Keçeci, Serkan
(2016)
The grand strategy of the Russian Empire in the
Caucasus against its southern rivals (1821-1833).
PhD thesis, London School of Economics and Political Science.
Abstract
This dissertation will analyse the grand strategy of the Russian empire against its southern rivals, namely the Ottoman empire and Iran, in the Caucasus, between 1821 and 1833. This research is interested in explaining how the Russian imperial machine devised and executed successful strategies to use its relative superiority over the Ottomans and the Qājārs and secure domination of the region. Russian success needs, however, to be understood within a broader context that also takes in Ottoman and Iranian policy-making and perspectives, and is informed by a comparative sense of the strengths and weaknesses of all three imperial regimes.
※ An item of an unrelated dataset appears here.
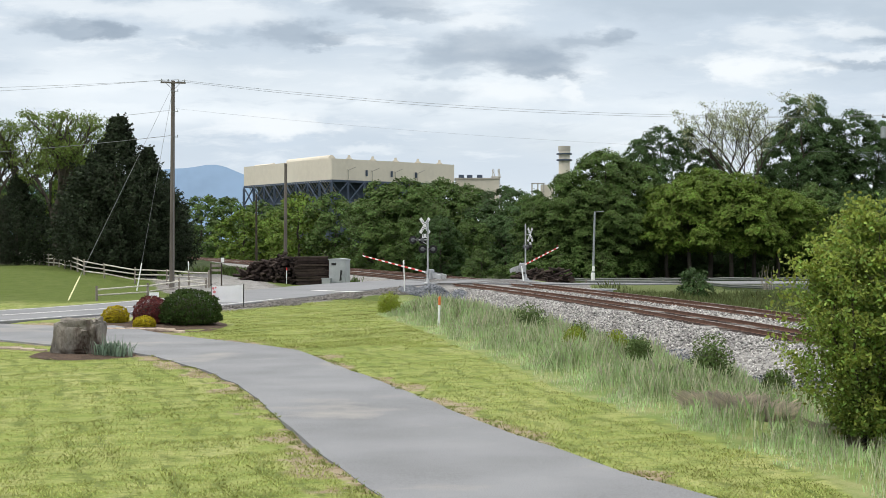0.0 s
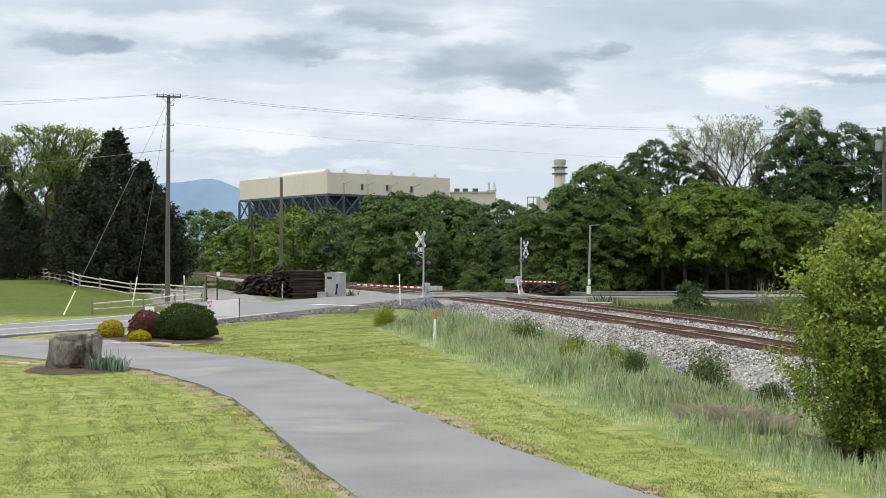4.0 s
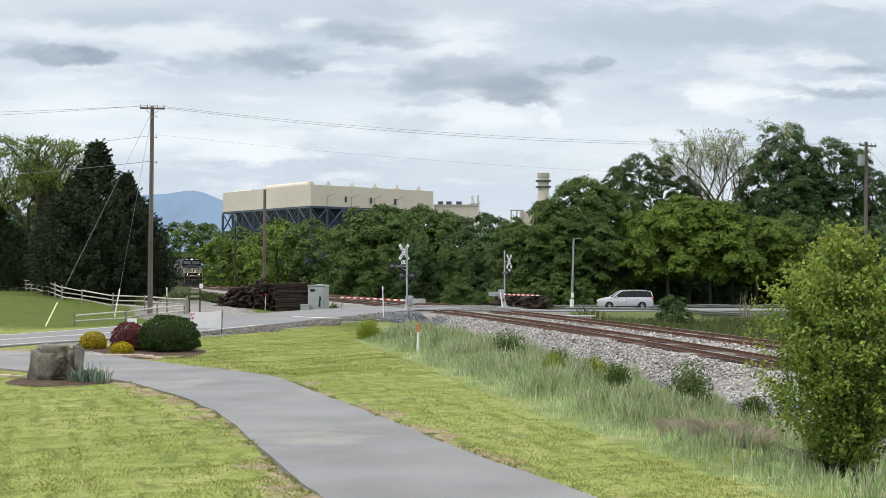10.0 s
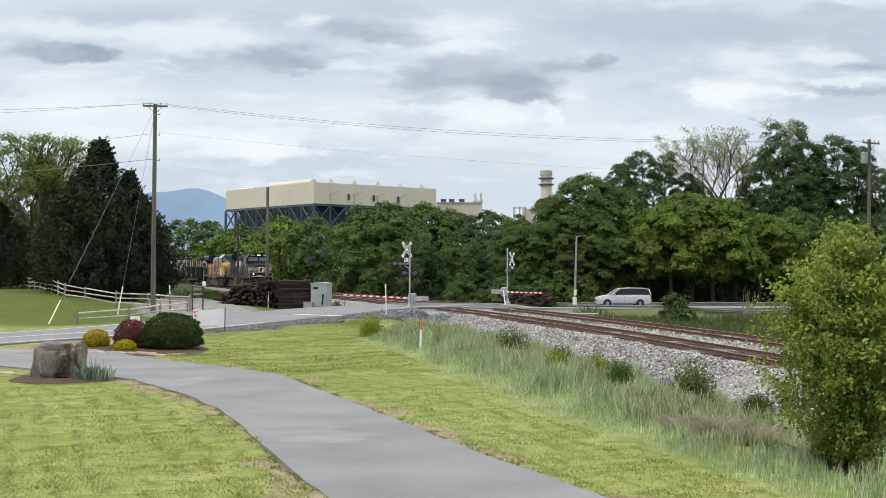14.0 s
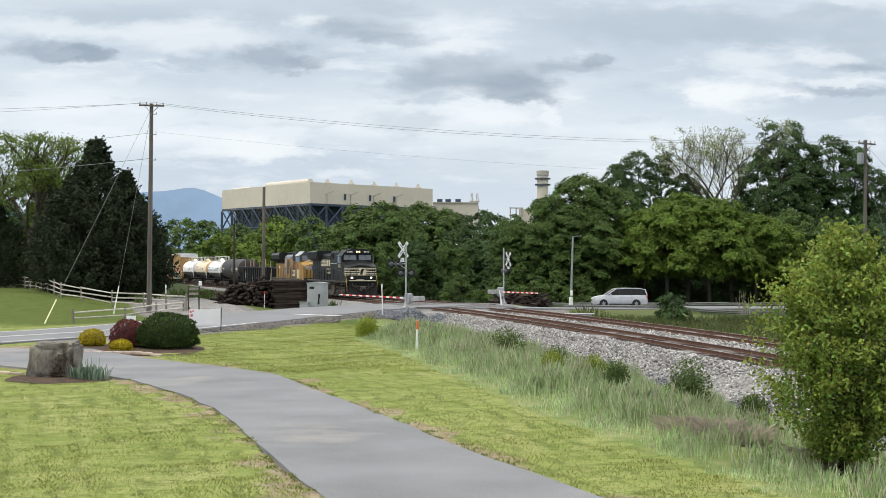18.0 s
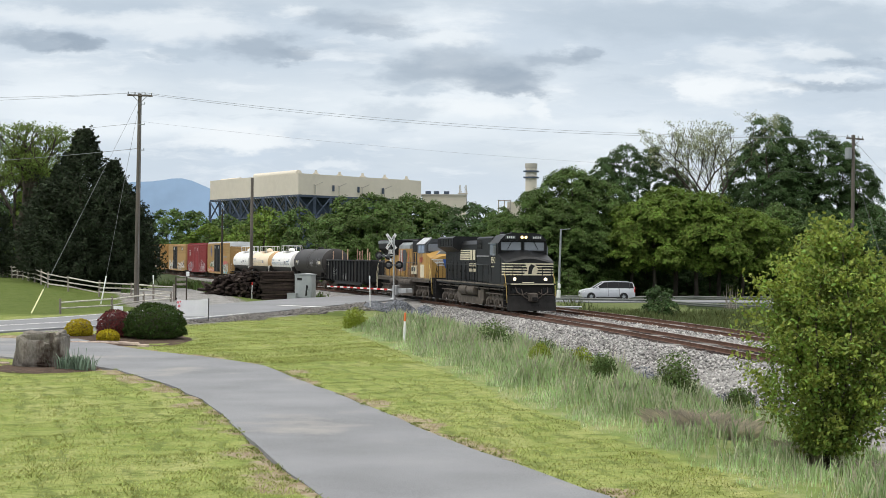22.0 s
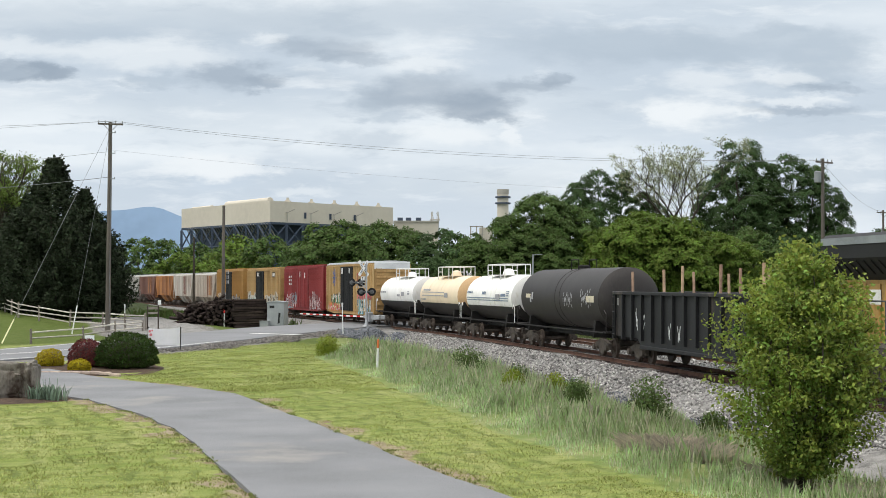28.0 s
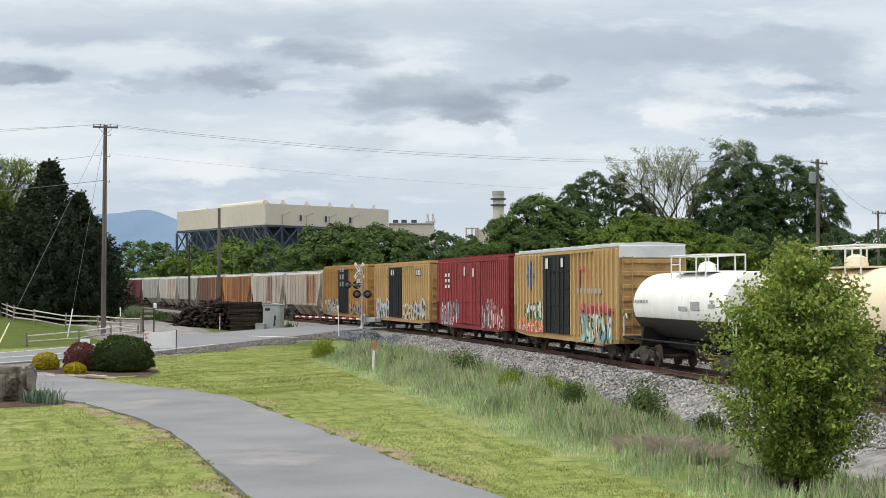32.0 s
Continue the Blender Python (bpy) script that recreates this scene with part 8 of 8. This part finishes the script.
def edges():
    """Crossing planks and the box beside the road."""
    plank = material("crossing_panel", (0.10, 0.098, 0.095), 0.9, vary=0.25, scale=2, fine=25, bump=0.2)
    gx = thing("grade_crossing", "dark panelled level crossing between the rails", "level crossing", kind="structure")
    for c in (0.0, 4.25):
        for k, (o0, o1) in enumerate(((-1.9, -0.84), (-0.66, 0.66), (0.84, 1.9))):
            for j in range(4):
                s0, s1 = -68 + j * 3.2, -68 + j * 3.2 + 3.15
                q = [on_line(s, c + o) for s, o in ((s0, o0), (s1, o0), (s1, o1), (s0, o1))]
                g = Geo().add([(x, y, z) for z in (-0.16, 0.004) for x, y, _ in q], [(0, 1, 2, 3), (4, 5, 6, 7), (0, 1, 5, 4), (1, 2, 6, 5), (2, 3, 7, 6), (3, 0, 4, 7)])
                part("crossing_panel", g, plank, gx)
    b = thing("equipment_box", "grey concrete and metal box beside the road end", "equipment box", m=pose(12.0, 110.5, gz(12.0, 110.5), 0, 0, -10))
    part("body", Geo().box(0, 0, 0.22, 1.1, 0.8, 0.5, 0.03), galv_mat, b)
    part("lid", Geo().box(-0.3, 0, 0.5, 2.2, 0.9, 0.07, 0.01), alu_mat, b)
    part("foot", Geo().box(-0.9, 0, 0.2, 0.12, 0.7, 0.55), galv_mat, b)


grow_grass()
weeds()
young_tree()
stones()
edges()


VAN_X = [(0, 83.0), (1, 71.5), (2, 60.2), (3, 49.5), (4, 38.2), (5, 29.0), (5.5, 26.6), (6, 25.0), (6.5, 23.35), (7, 22.2), (7.5, 21.2), (8, 20.45), (8.5, 19.8), (9, 19.28), (10, 18.85), (11, 18.58), (12, 18.45), (13, 18.4), (32, 18.4)]


def van_pose(x):
    y = 139.0 + 0.11 * max(0.0, x - 30)
    return pose(x, y, gz(x, y) + 0.075, 0, 0, 181.5 if x < 30 else 186.0)


def motions():
    """Everything that moves: the train, its wheels, the gate arms, the van."""
    for car, mid, half in CARS:
        walk(car, [(t, car_pose(front(t) + mid, half)) for t in range(33)])
    # gates fall, bounce once and rest
    near = [(0, 9.3), (0.5, 4.2), (1.0, 0.3), (1.5, 1.9), (2.0, 2.6), (2.5, 1.5), (3.0, 0.9), (3.5, 1.0), (6, 0.9), (32, 0.9)]
    walk(ARM_NEAR, [(t, pose(0, 0, 0.82, 0, -a, 0)) for t, a in near])
    far = [(0, 15.8), (0.5, 11.2), (1.0, 6.6), (1.5, 2.2), (2.0, 0.5), (2.5, 0.2), (3.0, 0.0), (32, 0.0)]
    walk(ARM_FAR, [(t, pose(0, 0, 1.1, 0, -a, 0)) for t, a in far])
    # the van brakes to a stand before the crossing
    walk(VAN, [(t, van_pose(x)) for t, x in VAN_X])
    for w in VAN_WHEELS:
        at = Matrix.Translation(w.location)
        rows = []
        for i in range(391):
            x = np.interp(i / 30, [p[0] for p in VAN_X], [p[1] for p in VAN_X])
            rows.append((i / 30, at @ pose(0, 0, 0, 0, math.degrees((83 - x) / 0.33), 0)))
        walk(w, rows + [(32, rows[-1][1])])
    # the wheels of the train turn with the way it goes
    for w, dx, r in ROLLING[:56]:
        at = Matrix.Translation(w.location)
        walk(w, [(i / 30, at @ pose(0, 0, 0, 0, math.degrees((front(i / 30) - front(0)) / r), 0)) for i in range(961)])


motions()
In this thesis, the question of why Russia was more successful than the Ottoman state and Iran in the Caucasus between 1821 and 1833 is explained in three main ways: the first and most important factor in this process was the well-functioning fiscal-military machine of the Russian empire; the second factor was the diplomatic and military skill of the Russian leadership which helped to avert any effective political and military alliance between the Ottoman empire and Iran and defeated its rivals in two separate and successive wars; the last main factor in Russian success was its geopolitically superior position.